Susan Siman, a Venezuelan violinist, conductor and teacher of “El Sistema” said orchestral music can teach children important values that are quickly disappearing in modern society.
El Sistema, or The System, is a music education program in Venezuela dedicated to teaching juvenile delinquents and children from low-income households to play musical instruments. Together with the program founder Jose Antonio Abreu, Siman has been involved in developing El Sistema for 36 years.
To share El Sistema teaching methods, Siman visited Hwaseong and Bucheon in Gyeonggi Province last week and met with Korean music teachers and children who are under the Korean government’s program, “Orchestra of Dreams.”
Susan Siman is one of the founders of El Sistema, the national system of youth orchestras in Venezuela. (Ahn Hoon/The Korea Herald)
The Korean program, modeled on El Sistema, was initiated by the Ministry of Culture, Sports and Tourism and the Korea Arts & Culture Education Service to provide classical music education for children from diverse socio-economic backgrounds.
“I wanted to congratulate the Korean teachers and students for rediscovering important values like friendship, kindness and beauty of small things ― that are often fading away in modern society ― through the music program,” Siman told The Korea Herald.
“I bless them, although the adoption of El Sistema in Korea was a little belated.”
El Sistema teaching has been spread to the most areas of South America, Central America, the U.S., and Europe, she said, adding that she might visit China in October for the same reason although it has not been confirmed yet.
The music program in Venezuela has helped distribute musical instruments to 300,000 children in the past 35 years, since Abreu began teaching classical music to juveniles living in poverty in 1975 at a garage in the slums of Caracas.
In Korea, the Orchestra of Dreams was launched in May and youth orchestras under the program are now run in six regions of the country including Bucheon, Busan and Chuncheon.
One of the key aspects of Siman’s musical teaching for young children is to use both training and play.
“For example when teaching how to play the violin, teachers or parents should teach basic techniques just a little bit first, and immediately change the teaching method into a play to help them learn rhythms and notes with fun,” said Siman, who is currently program director of Miami Music Project Orchestral Academy. She is now involved in the development of El Sistema in the U.S. and collaborates with youth orchestra programs in New York, Los Angeles, Chicago, Denver, San Antonio and Boston. Siman has also served as consultant in pre-school musical education in the U.S., Latin America, Europe and Asia.

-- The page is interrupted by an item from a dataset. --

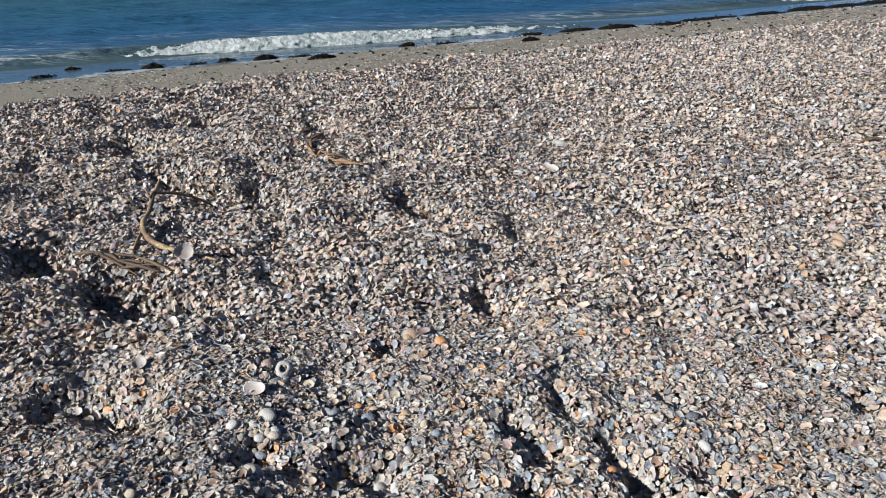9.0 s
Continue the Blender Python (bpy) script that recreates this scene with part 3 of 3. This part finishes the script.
DRIFT = wood_mat("weathered_driftwood", (0.40, 0.30, 0.175), (0.10, 0.062, 0.032))
BARK = wood_mat("brown_bark", (0.15, 0.092, 0.042), (0.030, 0.018, 0.010))
BLEACHED = wood_mat("bleached_stem", (0.42, 0.42, 0.405), (0.27, 0.26, 0.24))
STRAW = wood_mat("dry_straw", (0.42, 0.31, 0.15), (0.24, 0.16, 0.07))
REED = wood_mat("grey_green_reed", (0.07, 0.08, 0.045), (0.03, 0.035, 0.02))
RUSTY = wood_mat("red_brown_weed", (0.29, 0.175, 0.085), (0.085, 0.048, 0.026))


def on_land(points, lift):
    """Stiff stems bridge the hollows: their height runs from end to end, resting on what lies highest below."""
    under = np.array([land_at(p[0], p[1]) for p in points])
    line = np.linspace(under[0], under[-1], len(under))
    line = np.maximum(line, under - 0.010)
    return [(p[0], p[1], z + lift + (p[2] if len(p) > 2 else 0.0)) for p, z in zip(points, line)]


def stick(name, label, category, mat, points, radii, lift=0.014, twigs=(), seed=1, group=""):
    """A stem on the bank with its twigs: twigs are (part name, points, radii) and, where it differs, the material."""
    x0, y0 = points[0][:2]
    base = Vector((x0, y0, land_at(x0, y0)))
    root = new(name)
    root.location = base

    def piece(part_name, pts, rad, sd, own=None):
        v, t = tube(on_land(pts, lift), rad, seed=sd, knobs=0.22)
        me = mesh_from(part_name, v - np.array(base), t, None, own or mat)
        ob = new(part_name, me)
        ob.parent = root
        return ob

    piece("stem", points, radii, seed)
    for i, (nm, pts, rad, *own) in enumerate(twigs):
        piece(nm, pts, rad, seed + 5 + i, *own)
    return tagged(root, label, category, group)


stick("driftwood_stick", "pale-brown driftwood stick arching up from the shells", "stick", DRIFT,
      [(-0.815, 3.475, 0.150), (-0.812, 3.40, 0.118), (-0.806, 3.345, 0.098), (-0.785, 3.22, 0.070), (-0.752, 3.06, 0.040), (-0.70, 2.965, 0.022), (-0.602, 2.885, 0.012), (-0.485, 2.838, 0.006), (-0.36, 2.788)],
      [0.005, 0.0085, 0.0115, 0.0105, 0.0115, 0.0125, 0.0120, 0.0100, 0.005], 0.012,
      [("twig", [(-0.806, 3.352, 0.098), (-0.73, 3.405, 0.098), (-0.645, 3.445, 0.078), (-0.57, 3.475, 0.040)], [0.0060, 0.0070, 0.0065, 0.0025], BARK),
       ("stub", [(-0.800, 3.30, 0.088), (-0.832, 3.335, 0.118)], [0.006, 0.003]),
       ("twig", [(-0.745, 3.04, 0.020), (-0.735, 2.93, 0.004), (-0.715, 2.84, 0.0)], [0.005, 0.005, 0.002])], 2)


def splinters(name, label, category, mat, spine, count, length, thick, spread, seed, piece_name, fray=0.45):
    """A ragged bundle of short broken pieces strewn along a spine."""
    r = random.Random(seed)
    twigs = []
    for i in range(count):
        k = (i + r.random()) / count * (len(spine) - 1)
        j = min(int(k), len(spine) - 2)
        f = k - j
        dx, dy = spine[j + 1][0] - spine[j][0], spine[j + 1][1] - spine[j][1]
        cx = spine[j][0] + f * dx + r.uniform(-spread, spread)
        cy = spine[j][1] + f * dy + r.uniform(-spread, spread)
        a = math.atan2(dy, dx) + r.gauss(0, fray)
        ln = length * r.uniform(0.5, 1.3) * 0.5
        w = thick * r.uniform(0.5, 1.25)
        twigs.append((piece_name, [(cx - ln * math.cos(a), cy - ln * math.sin(a)), (cx + r.uniform(-0.01, 0.01), cy + r.uniform(-0.01, 0.01), r.uniform(0.0, 0.014)),
                                   (cx + ln * math.cos(a), cy + ln * math.sin(a))], [w * 0.5, w, w * 0.35]))
    first = twigs.pop(0)
    return stick(name, label, category, mat, first[1], first[2], 0.014, twigs, seed)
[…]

Although El Sistema started teaching classical music to at-risk or poor youth, it is now open for all the children who aspire to realize their dreams.
Siman herself started receiving music education from El Sistema at age 8 when Abreu was already teaching several teenagers.
The Orchestra of Dreams program will be able to share El Sistema’s core message that orchestral music can offer a sense of belonging, responsibility and equal opportunity in music, she said.